Frequently Asked Questions on the Midpoint Formula
What is the importance of the midpoint in geometry?
The midpoint is a central concept in geometry, acting as the ‘balancing point’ of a line segment. It divides the segment into two equal parts, illustrating the principle of symmetry. In more advanced studies, the midpoint plays a crucial role in problems involving bisectors, parallel lines, and various geometric constructions.
Can we use the midpoint formula in three dimensions?
Absolutely! The midpoint formula can indeed be extended to three dimensions. If you have a line segment with endpoints (x1, y1, z1) and (x2, y2, z2), the coordinates of the midpoint M would be M = ((x1+x2)/2 , (y1+y2)/2 , (z1+z2)/2).
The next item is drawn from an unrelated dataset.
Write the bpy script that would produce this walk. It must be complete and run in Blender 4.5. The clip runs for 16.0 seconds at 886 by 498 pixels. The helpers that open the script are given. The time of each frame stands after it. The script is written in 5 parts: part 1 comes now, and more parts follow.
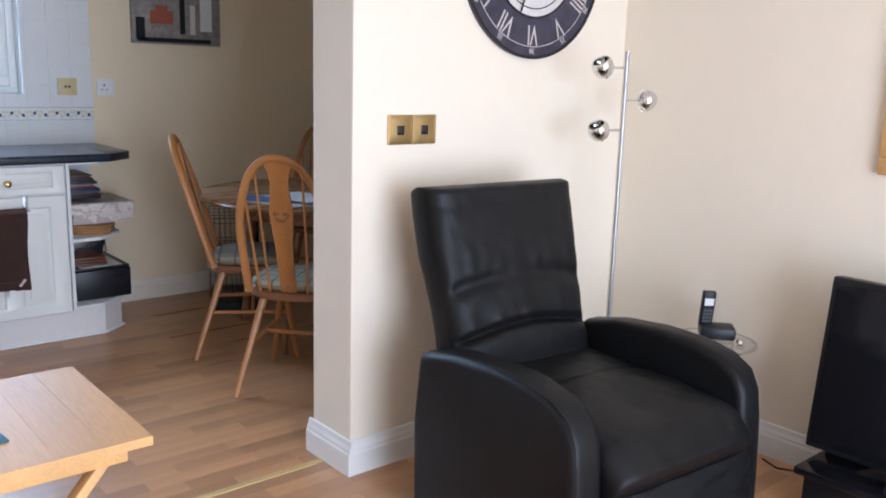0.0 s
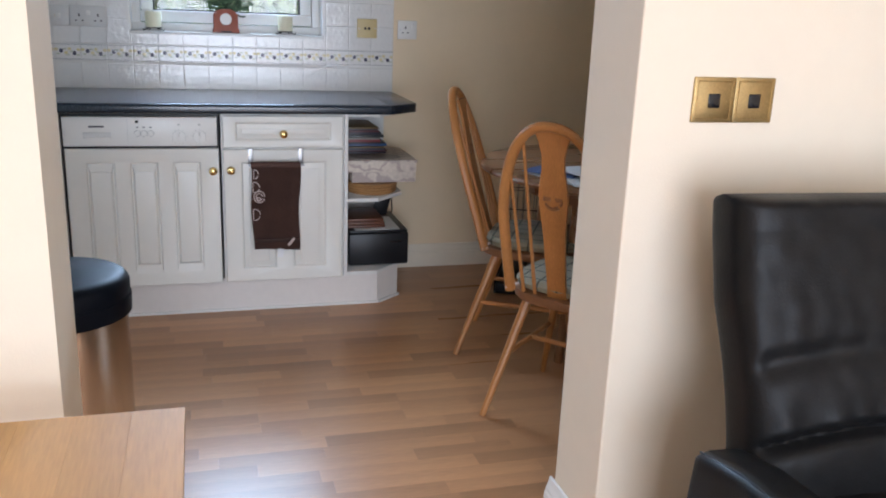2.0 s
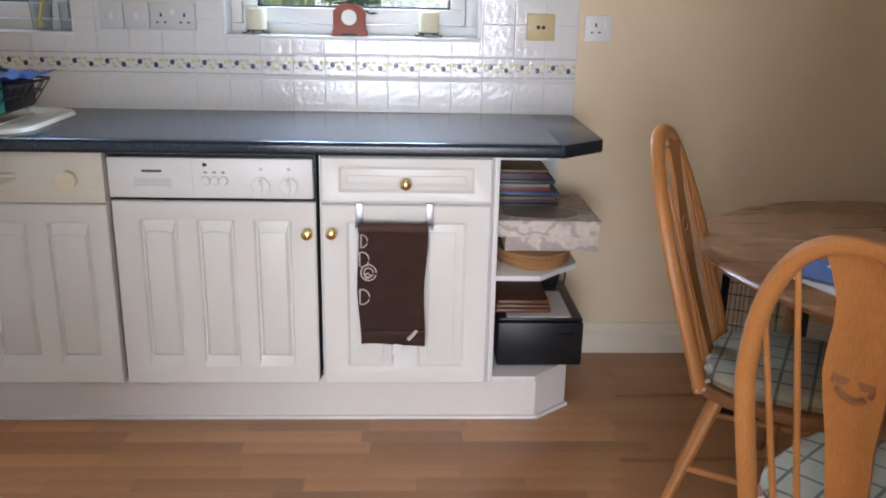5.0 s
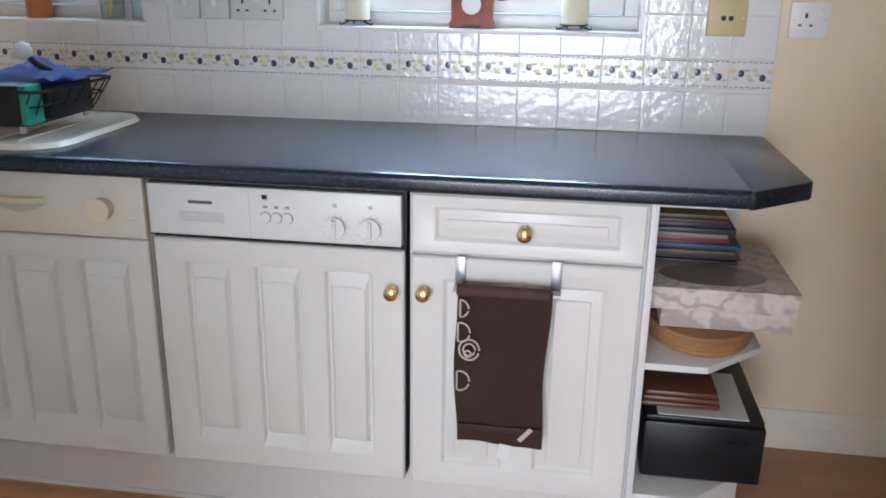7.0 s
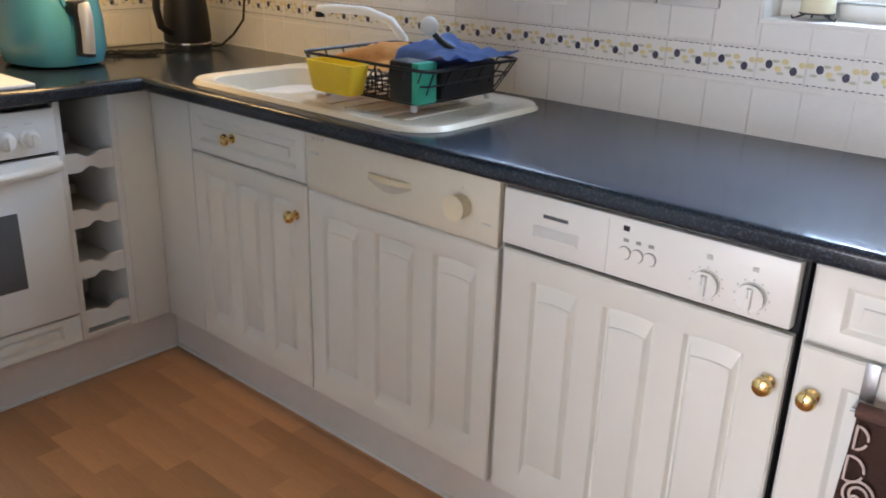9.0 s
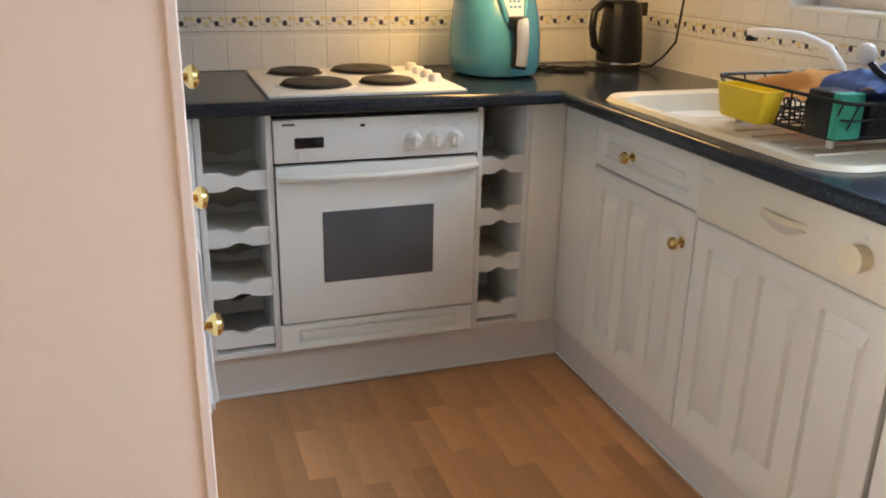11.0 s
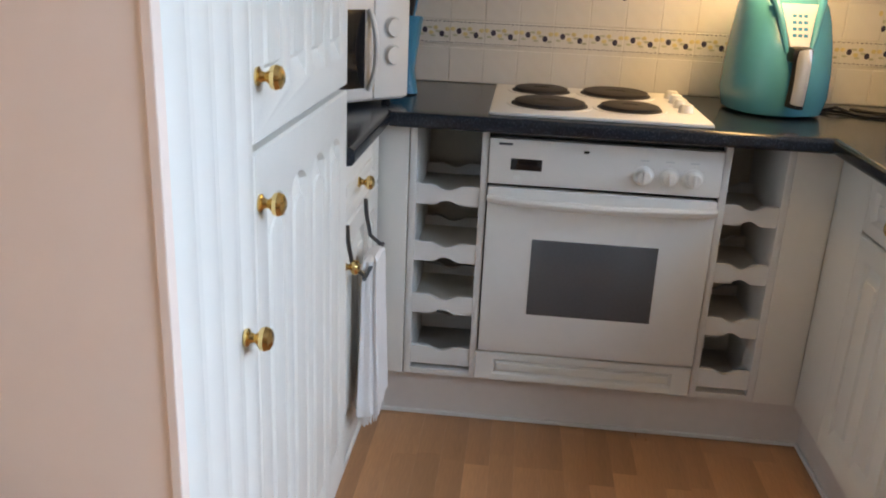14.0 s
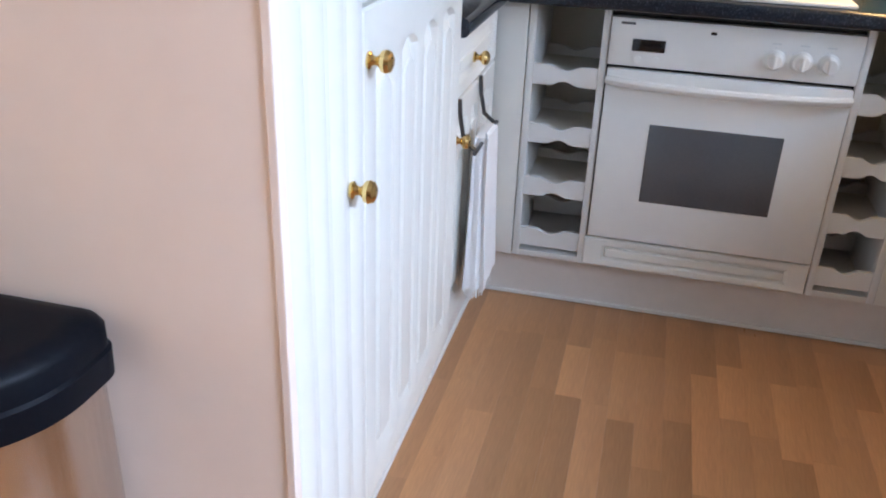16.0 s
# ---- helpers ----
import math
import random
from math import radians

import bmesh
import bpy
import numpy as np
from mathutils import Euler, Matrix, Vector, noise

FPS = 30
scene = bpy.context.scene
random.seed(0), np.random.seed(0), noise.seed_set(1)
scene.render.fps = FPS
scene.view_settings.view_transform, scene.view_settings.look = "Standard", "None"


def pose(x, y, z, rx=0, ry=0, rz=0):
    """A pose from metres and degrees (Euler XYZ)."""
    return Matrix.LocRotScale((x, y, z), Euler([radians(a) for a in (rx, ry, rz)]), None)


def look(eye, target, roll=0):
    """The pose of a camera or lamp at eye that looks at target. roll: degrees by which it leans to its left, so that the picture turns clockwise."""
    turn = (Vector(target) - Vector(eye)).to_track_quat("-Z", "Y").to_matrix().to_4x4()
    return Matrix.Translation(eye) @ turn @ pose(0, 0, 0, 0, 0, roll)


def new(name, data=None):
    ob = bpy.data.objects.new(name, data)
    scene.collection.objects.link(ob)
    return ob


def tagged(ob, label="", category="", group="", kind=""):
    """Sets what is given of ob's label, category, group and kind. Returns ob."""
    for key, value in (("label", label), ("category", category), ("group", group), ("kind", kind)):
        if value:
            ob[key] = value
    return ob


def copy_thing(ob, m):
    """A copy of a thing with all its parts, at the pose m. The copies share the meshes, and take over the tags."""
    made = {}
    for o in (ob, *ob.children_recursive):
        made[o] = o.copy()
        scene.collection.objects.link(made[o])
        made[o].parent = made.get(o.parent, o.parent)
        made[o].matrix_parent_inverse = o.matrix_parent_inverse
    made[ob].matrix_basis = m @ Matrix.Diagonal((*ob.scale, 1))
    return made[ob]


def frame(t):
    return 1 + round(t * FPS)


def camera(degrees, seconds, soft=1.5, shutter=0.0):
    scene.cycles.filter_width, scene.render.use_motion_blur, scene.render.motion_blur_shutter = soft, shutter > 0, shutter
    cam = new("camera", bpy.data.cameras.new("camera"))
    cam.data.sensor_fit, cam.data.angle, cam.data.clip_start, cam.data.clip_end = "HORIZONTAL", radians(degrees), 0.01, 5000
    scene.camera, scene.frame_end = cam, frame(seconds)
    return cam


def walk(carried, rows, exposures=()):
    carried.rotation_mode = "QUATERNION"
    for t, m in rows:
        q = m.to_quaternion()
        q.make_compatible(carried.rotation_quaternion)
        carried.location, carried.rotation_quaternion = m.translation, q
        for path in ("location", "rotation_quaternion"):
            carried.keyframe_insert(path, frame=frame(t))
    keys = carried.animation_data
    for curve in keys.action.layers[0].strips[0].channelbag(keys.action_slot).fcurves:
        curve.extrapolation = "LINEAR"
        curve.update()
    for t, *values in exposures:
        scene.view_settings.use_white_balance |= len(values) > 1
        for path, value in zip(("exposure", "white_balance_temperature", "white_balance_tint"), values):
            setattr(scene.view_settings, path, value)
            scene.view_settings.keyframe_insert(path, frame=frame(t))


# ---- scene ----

It’s the same concept, just with an extra dimension added.
Does the midpoint formula work only for positive coordinates?
No, the midpoint formula works for any real number, whether positive, negative, or zero. The beauty of the formula lies in its universal application, regardless of the values of the coordinates.
Why do we divide by 2 in the midpoint formula?
Dividing by 2 in the midpoint formula reflects the concept of averaging. Since the midpoint is the ‘middle’ or ‘average’ position of two points on a line segment, we add the coordinates of the endpoints and divide by 2 to find the midpoint. It’s a way of saying, “halfway between x1 and x2, and halfway between y1 and y2.”